Wednesday, 29 October 2025

Cataloguing postcards

 

A few days ago I wrote about a procedure we had developed for cataloguing removable media at the Athenaeum.

I had been quite impressed by the sophistication of  the documentation provided by some of our contributors with human readable and self explanatory directory and file names, but inevitably there are going to be cases where the filenames and directory names are not human readable.

Now obviously we could rename the files and reorganise them but that's probably not sensible, as there may be references to the original filename in the files or accompanying documentation.

So I thought that probably the best solution would be to create a manifest file to be stored alongside the directory listings. 

As an experiment I thought I'd use as an example a German postcard from 1914 that I'd recently acquired

As with the original methodology for cataloguing removable media, making a manifest fil is actually quite easy if you use the command prompt (cmd.exe).

I'm quite systematic about how I document the various Victorian and Edwardian postcards I've collected over time and  store the scans and information about each postcard in a separate directory under an overall Postcards directory.

In this case the listing looks like this

Volume in drive C is Windows-SSD
 Volume Serial Number is 62F4-DEE9

 Directory of C:\Users\doug_\OneDrive\Victoriana\Postcards\Schwerin 1914


28/10/25  03:37 PM         3,141,869 2025_10_28 15_36 Office Lens.pdf
28/10/25  03:55 AM         1,905,786 IMG_0347.JPG
28/10/25  03:10 PM         1,851,390 IMG_0349.JPG
28/10/25  03:31 PM               377 schwerin.mkd
28/10/25  03:15 PM           545,497 schwerin.png
               5 File(s)      7,445,392 bytes
               2 Dir(s)  369,753,280,512 bytes free
Not particularly meaningful. 

However using the  tree command from the command prompt you can create a directory listing with 

tree /f > manifest.txt

This will give you a nice little tree listing in the directory which you can then annotate using Notepad or similar to create something like this

Folder PATH listing for volume Windows-SSD
Volume serial number is 62F4-DEE9
C:\USERS\DOUG_\ONEDRIVE\VICTORIANA\POSTCARDS\SCHWERIN 1914
    2025_10_28 15_36 Office Lens.pdf - pdf scan of postcard
    IMG_0347.JPG - face of postcard showing address
    IMG_0349.JPG - rear of postcard showing message
    schwerin.mkd - description of postcard in markdown format
    schwerin.png - montage of IMG_0347.jpg and IMG_0349.jpg

which gives you a human readable description of the contents stored in the same directory as the material you are documenting.

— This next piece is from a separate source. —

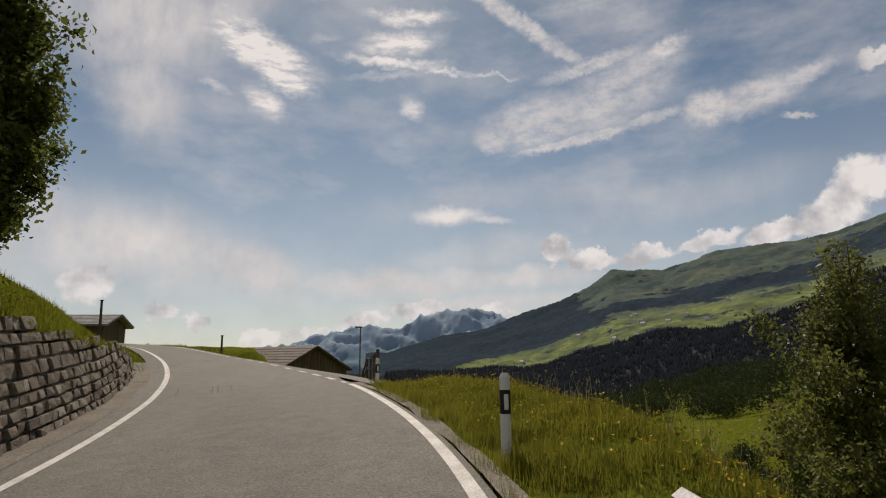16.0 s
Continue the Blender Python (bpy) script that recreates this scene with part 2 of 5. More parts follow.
def asphalt_material():
    m, nt, b = mat("asphalt", 0.88, spec=0.25)
    big = ramp(nt, noise_tex(nt, 0.28, 5, 0.6, (1.6, 0.35, 1)), [(0.3, (0.112, 0.106, 0.095)), (0.7, (0.155, 0.148, 0.132))])
    spots = ramp(nt, noise_tex(nt, 2.6, 5, 0.7), [(0.3, (0.36, 0.36, 0.36)), (0.7, (0.62, 0.62, 0.61))])
    grit = noise_tex(nt, 38, 4, 0.85)
    col = mixc(nt, 0.6, big, spots, "OVERLAY")
    col = mixc(nt, 0.7, col, ramp(nt, grit, [(0.36, (0.1, 0.1, 0.1)), (0.64, (0.92, 0.92, 0.9))]), "OVERLAY")
    nt.links.new(col, b.inputs["Base Color"])
    bump(nt, b, grit, 0.5, 0.006)
    return m


ASPHALT = asphalt_material()
PAINT = two_tone("road_paint", 3.0, (0.42, 0.41, 0.39), (0.60, 0.59, 0.56), 45, 0.35, 0.75, 0.002)
GRAVEL = two_tone("gravel", 1.2, (0.15, 0.14, 0.125), (0.25, 0.235, 0.21), 45, 0.6, 0.95, 0.04)
STONE = two_tone("mortar_joints", 0.9, (0.12, 0.104, 0.086), (0.19, 0.166, 0.138), 14, 0.5, 0.95, 0.03)


def stone_material(name, per_object, lighter=1.0):
    """Cut stone, each block of its own grey or brown."""
    m, nt, b = mat(name, 0.88, spec=0.25)
    src = nt.nodes.new("ShaderNodeObjectInfo").outputs["Random"] if per_object else nt.nodes.new("ShaderNodeNewGeometry").outputs["Random Per Island"]
    lighter *= 0.86
    tones = [(0.0, (0.14, 0.118, 0.094)), (0.25, (0.22, 0.19, 0.158)), (0.45, (0.17, 0.14, 0.108)), (0.7, (0.25, 0.22, 0.184)), (0.88, (0.195, 0.166, 0.135)), (1.0, (0.40, 0.37, 0.33))]
    tone = ramp(nt, src, [(p, tuple(lighter * q for q in c)) for p, c in tones])
    pos = nt.nodes.new("ShaderNodeNewGeometry").outputs["Position"]
    ns = []
    for sc, det in ((2.2, 5), (26.0, 4)):
        n = nt.nodes.new("ShaderNodeTexNoise")
        n.inputs["Scale"].default_value, n.inputs["Detail"].default_value, n.inputs["Roughness"].default_value = sc, det, 0.7
        nt.links.new(pos, n.inputs["Vector"])
        ns.append(n.outputs["Fac"])
    col = mixc(nt, 0.5, tone, ramp(nt, ns[0], [(0.3, (0.12, 0.12, 0.11)), (0.7, (0.82, 0.8, 0.76))]), "OVERLAY")
    col = mixc(nt, 0.45, col, ramp(nt, ns[1], [(0.3, (0.1, 0.1, 0.1)), (0.7, (0.9, 0.9, 0.9))]), "OVERLAY")
    nt.links.new(col, b.inputs["Base Color"])
    bump(nt, b, ns[1], 1.0, 0.05)
    return m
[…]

As always procedure is everything - if you always call the annotated file listing manifest.txt it will be consistent across all examples.

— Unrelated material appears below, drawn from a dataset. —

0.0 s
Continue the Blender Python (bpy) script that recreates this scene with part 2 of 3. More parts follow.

(And as a note for command prompt nerds I deliberately used tree/f rather than dir/b to create the directory listing. Using the tree command makes the process more general purpose and to take accounts of sub directories and their contents if present. 

As the Linux tree command works similarly it makes the procedure more general than relying on the traditional DOS directory command).

The actual procedure under Linux is slightly different

As the Linux version of tree creates its output file before enumerating the file list you can end up with manifest.txt appearing in the listing.

To avoid this use the command

tree -i > ../manifest.txt

which will create the file in the directory above the current working directory. The -i command suppresses the line drawing characters that give a representation of the directory structure. This creates a simple file that can be annotated as before, and once annotated the file can be moved to your preferred location.